The iPhone 11 gets a lot of things right. We're still working with an aluminum and glass design just like we had with the XR, but there are a few new colors to choose from this year — specifically a lavender-esque Purple and minty Green color. Unique colorways have been big in 2019, and this is something Apple has proven yet again to be really good at.
We can't really talk about the design without mentioning the huge camera hump on the back, and whatever you think about the way it looks, Apple's making some big promises for the sensors' performance.
Along with the 12MP main sensor, there's now another 12MP ultra-wide camera. Apple's far from the first company to offer an ultra-wide camera on a phone, but the usefulness of this type of sensor is objectively better than the telephoto one Apple's been so keen on for the last few years.
Apple's also pushing its new Night mode to improve low-light photography, improved Smart HDR, and 120FPS slow-motion video for the 12MP selfie camera.
Last year's A12 Bionic processor was already faster than anything else on the market, and the new A13 Bionic in the iPhone 11 aims to offer even better CPU and GPU performance. Battery life is also rated to last an hour longer compared to the XR, and the weak IP67 water resistance from last year has been upgraded to a proper IP68 rating.
As for everything else, it's mostly unchanged. The LCD display remains at 6.1-inches with a resolution of 1792 x 828, wireless charging is still onboard, and you get all of the intangibles that iOS offers over Android — such as iMessage, AirDrop, the infamous Apple Card, and a free year of Apple TV+ (a $60 value).
All of this makes the iPhone 11 a modest upgrade over the iPhone XR, but it's still an upgrade nonetheless. You'd expect Apple to slightly increase the 11's price or at least keep in the same, but in a very unexpected move, the company actually lowered it from the XR's $749 to just $699.

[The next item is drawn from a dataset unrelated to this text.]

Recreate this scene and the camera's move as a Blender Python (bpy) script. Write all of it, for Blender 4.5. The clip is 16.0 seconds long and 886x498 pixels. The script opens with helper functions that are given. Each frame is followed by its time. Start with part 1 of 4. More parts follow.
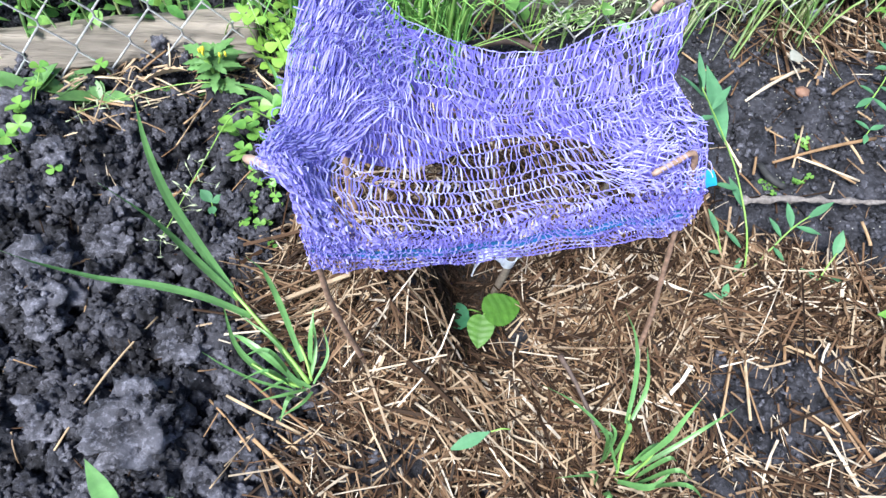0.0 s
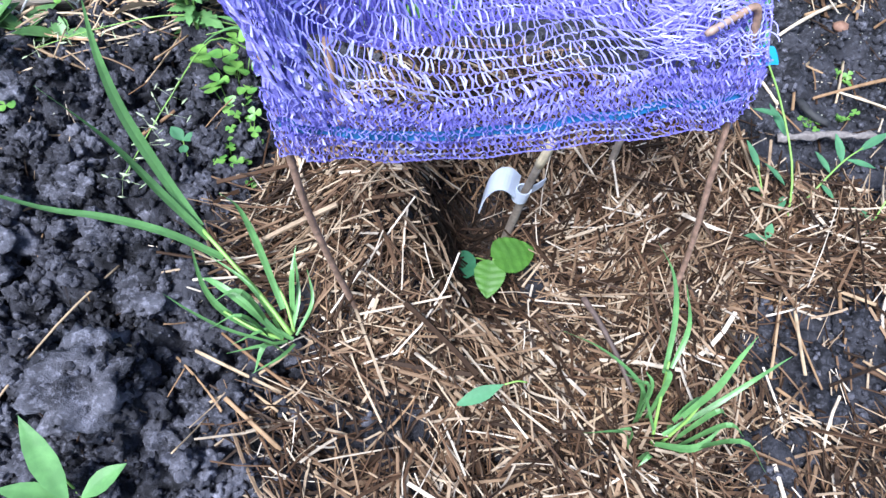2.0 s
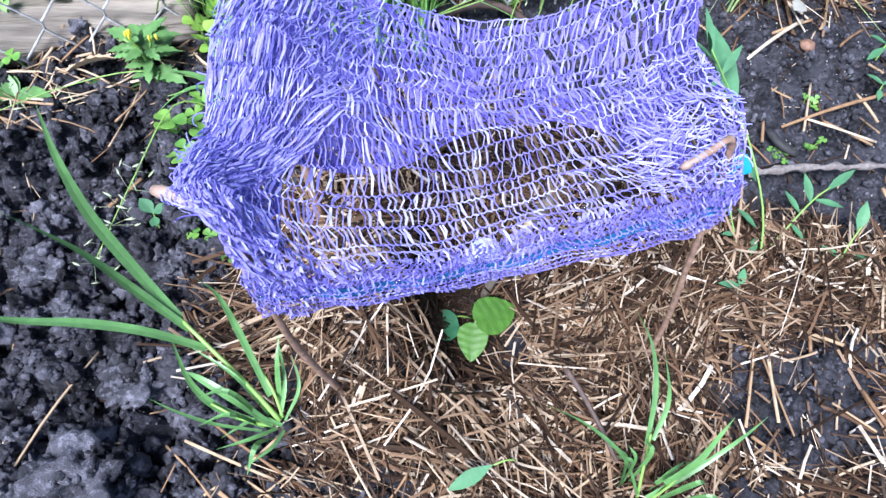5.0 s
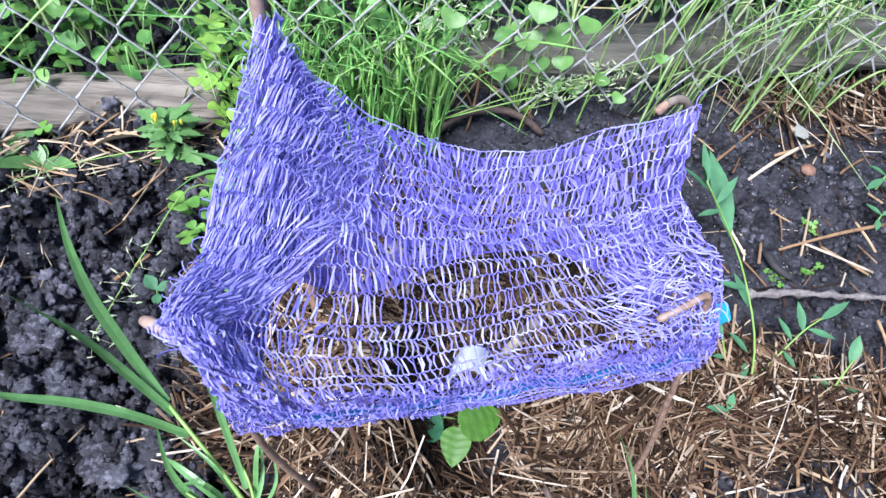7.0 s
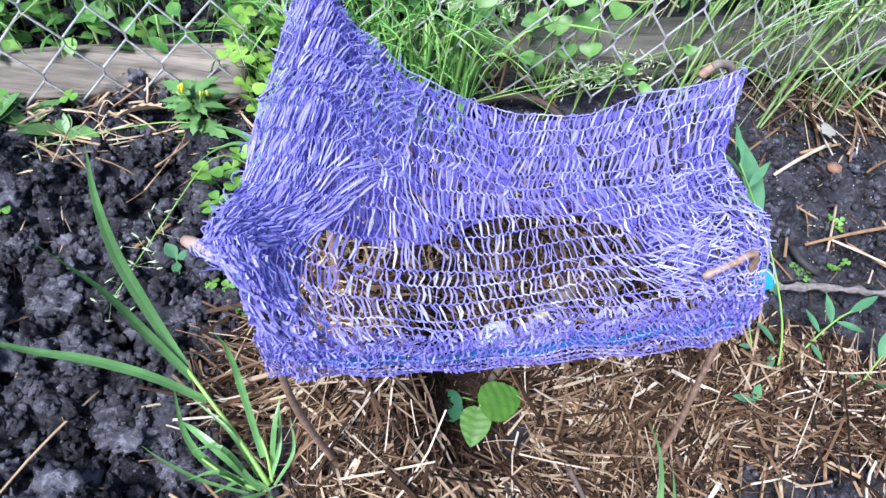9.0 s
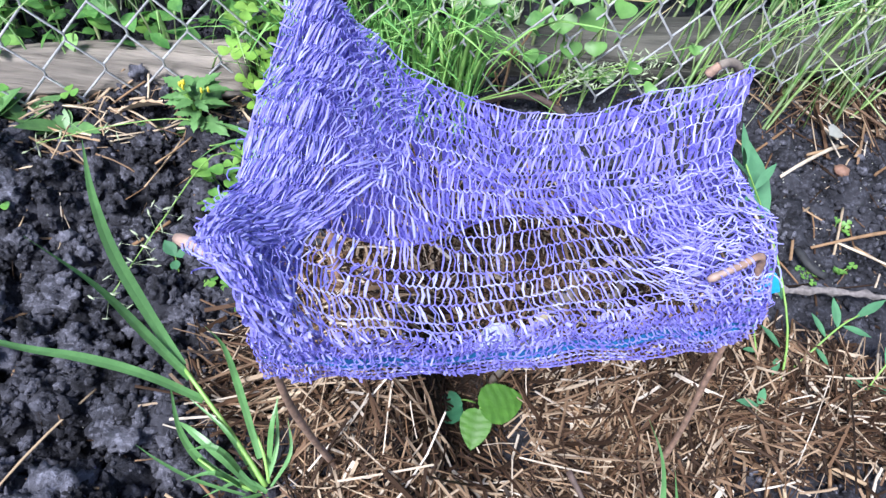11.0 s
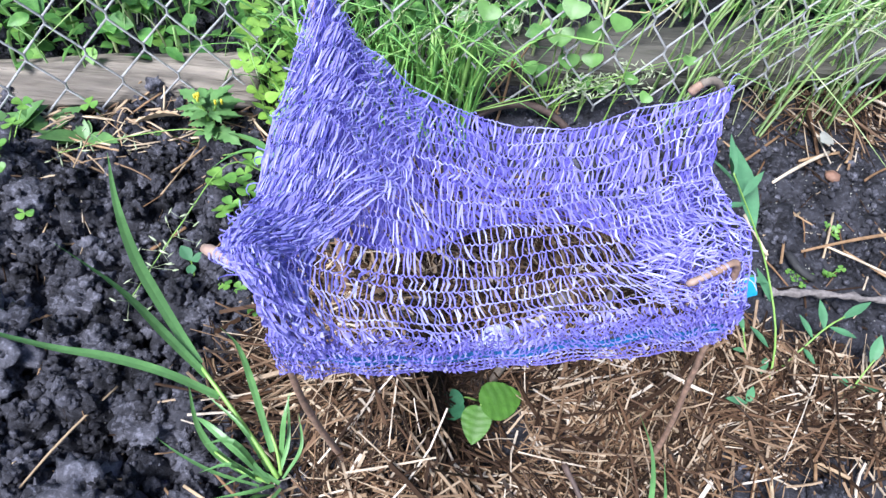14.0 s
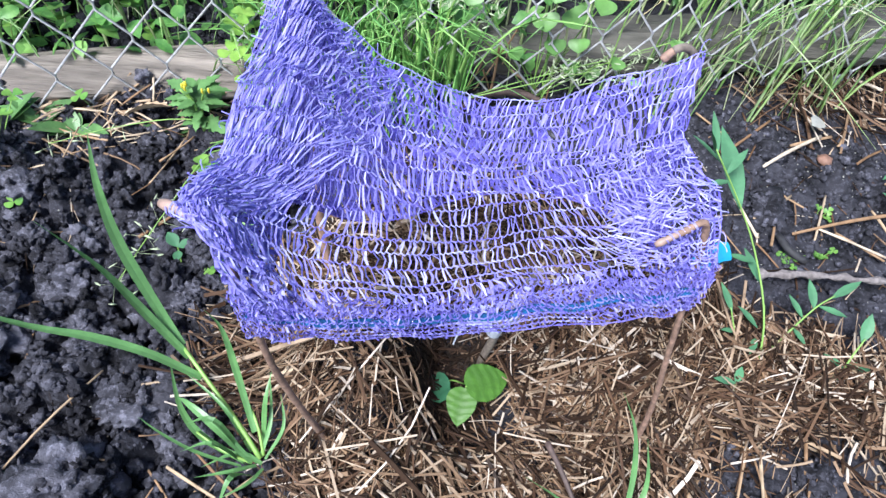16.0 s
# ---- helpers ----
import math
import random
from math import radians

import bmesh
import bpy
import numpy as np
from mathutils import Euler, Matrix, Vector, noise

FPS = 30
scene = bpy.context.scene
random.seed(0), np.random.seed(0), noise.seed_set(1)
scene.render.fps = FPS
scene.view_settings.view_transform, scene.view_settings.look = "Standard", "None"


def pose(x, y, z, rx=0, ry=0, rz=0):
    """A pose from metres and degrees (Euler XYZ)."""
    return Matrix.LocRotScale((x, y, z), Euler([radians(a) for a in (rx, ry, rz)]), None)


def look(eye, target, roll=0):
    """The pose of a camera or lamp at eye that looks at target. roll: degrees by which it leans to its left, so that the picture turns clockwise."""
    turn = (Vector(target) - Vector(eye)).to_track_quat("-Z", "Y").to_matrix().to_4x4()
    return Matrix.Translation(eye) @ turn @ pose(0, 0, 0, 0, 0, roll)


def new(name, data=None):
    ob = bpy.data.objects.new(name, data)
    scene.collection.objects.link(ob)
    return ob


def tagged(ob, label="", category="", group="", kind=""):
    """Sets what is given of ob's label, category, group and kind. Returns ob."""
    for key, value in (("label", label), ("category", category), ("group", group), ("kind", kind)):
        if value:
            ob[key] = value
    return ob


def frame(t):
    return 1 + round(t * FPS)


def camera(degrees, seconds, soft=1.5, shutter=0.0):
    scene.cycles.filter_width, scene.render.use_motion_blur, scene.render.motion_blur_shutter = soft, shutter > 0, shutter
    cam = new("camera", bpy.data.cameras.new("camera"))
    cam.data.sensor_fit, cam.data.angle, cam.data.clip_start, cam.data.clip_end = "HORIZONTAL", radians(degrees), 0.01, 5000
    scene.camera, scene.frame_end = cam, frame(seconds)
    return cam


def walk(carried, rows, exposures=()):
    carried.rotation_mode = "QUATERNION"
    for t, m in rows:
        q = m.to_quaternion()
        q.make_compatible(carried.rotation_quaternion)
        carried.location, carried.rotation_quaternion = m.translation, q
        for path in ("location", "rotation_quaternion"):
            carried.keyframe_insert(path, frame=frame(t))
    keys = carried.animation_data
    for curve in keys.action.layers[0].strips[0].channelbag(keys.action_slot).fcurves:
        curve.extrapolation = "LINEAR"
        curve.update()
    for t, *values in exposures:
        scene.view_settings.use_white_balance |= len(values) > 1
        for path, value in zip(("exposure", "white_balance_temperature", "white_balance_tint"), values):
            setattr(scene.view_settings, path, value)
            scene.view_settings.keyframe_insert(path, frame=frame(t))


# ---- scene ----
cam = camera(71.4, 16.0, 1.45)
PATH = [
    (0, (-0.0400, 0.0100, 0.6068), (0.0901, 1.1510, -1.0301), 8.53),
    (0.5, (-0.0477, 0.0120, 0.6031), (0.0792, 1.1570, -1.0320), 8.60),
    (1, (-0.0390, 0.0110, 0.6059), (0.0815, 1.1670, -1.0228), 8.03),
    (1.5, (-0.0335, 0.0070, 0.5783), (0.0940, 1.1760, -1.0398), 8.02),
    (2, (-0.0307, 0.0020, 0.5002), (0.0870, 1.1690, -1.1207), 7.25),
    (2.5, (-0.0010, 0.0430, 0.4245), (0.1263, 1.1820, -1.2146), 6.15),
    (3, (0.0009, 0.0520, 0.4257), (0.1428, 1.1810, -1.2192), 6.31),
    (3.5, (-0.0136, 0.0610, 0.4535), (0.1750, 1.1750, -1.1973), 7.57),
    (4, (-0.0299, 0.1050, 0.4792), (0.1996, 1.0640, -1.2604), 6.85),
    (4.5, (-0.0178, 0.0950, 0.5014), (0.1937, 1.0770, -1.2278), 7.37),
    (5, (-0.0377, 0.0840, 0.5568), (0.1634, 1.1350, -1.1331), 8.56),
    (5.2, (-0.0394, 0.0910, 0.5768), (0.1631, 1.1690, -1.0950), 9.43),
    (7.3, (-0.0235, 0.1090, 0.5902), (0.1269, 1.3390, -0.9797), 10.59),
    (7.5, (-0.0288, 0.1020, 0.5817), (0.1199, 1.3420, -0.9803), 10.92),
    (8, (-0.0385, 0.0910, 0.5668), (0.1067, 1.3370, -0.9905), 11.29),
    (8.5, (-0.0414, 0.0880, 0.5655), (0.0987, 1.3370, -0.9902), 11.47),
    (9, (-0.0399, 0.0850, 0.5596), (0.1002, 1.3340, -0.9961), 11.57),
    (11.5, (-0.0375, 0.0900, 0.5548), (0.0869, 1.3370, -1.0043), 11.60),
    (12, (-0.0348, 0.0910, 0.5581), (0.0778, 1.3350, -1.0040), 11.12),
    (12.5, (-0.0239, 0.0950, 0.5600), (0.0925, 1.3410, -0.9997), 11.00),
    (13, (-0.0307, 0.0930, 0.5574), (0.0768, 1.3380, -1.0041), 10.82),
    (13.5, (-0.0323, 0.0880, 0.5643), (0.0771, 1.3350, -0.9961), 10.80),
    (14, (-0.0367, 0.0740, 0.5800), (0.0745, 1.3240, -0.9772), 10.98),
    (14.5, (-0.0146, 0.0670, 0.5799), (0.0972, 1.3220, -0.9732), 10.55),
    (15, (-0.0163, 0.0550, 0.5647), (0.0803, 1.3150, -0.9868), 10.13),
    (15.5, (-0.0129, 0.0540, 0.5721), (0.0720, 1.3220, -0.9724), 9.58),
    (16, (-0.0104, 0.0560, 0.5662), (0.0715, 1.3250, -0.9775), 9.27),
]
walk(cam, [(t, look(eye, target, roll)) for t, eye, target, roll in PATH], [(0, 1.70, 6200, 7), (2, 1.68, 5700, 10), (3, 1.90, 5750, 14), (4, 1.52, 5400, 18), (5, 1.67, 5750, 13), (7.5, 1.48, 5850, 13), (16, 1.49, 5950, 12)])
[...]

How's that stack up to similarly-priced Android phones? The iPhone 11 is just $30 more expensive than the OnePlus 7 Pro, $50 less than the Galaxy S10e and Pixel 3, and a whopping $250 cheaper than the new Galaxy Note 10.
In a world where phone companies seem dedicated to slightly increasing costs year after year, it's refreshing to see one take the initiative to make its new phone more affordable than its predecessor — especially when that company is Apple.
It's obviously too early to make any final judgments about how the iPhone 11 works in day-to-day use, but at least from what we've seen so far, Apple just made a bold statement to every competitor out there.
People are already crazy about their iPhones, and now that the latest one costs just $699, trying to sell them on an Android phone is going to be more difficult than ever before.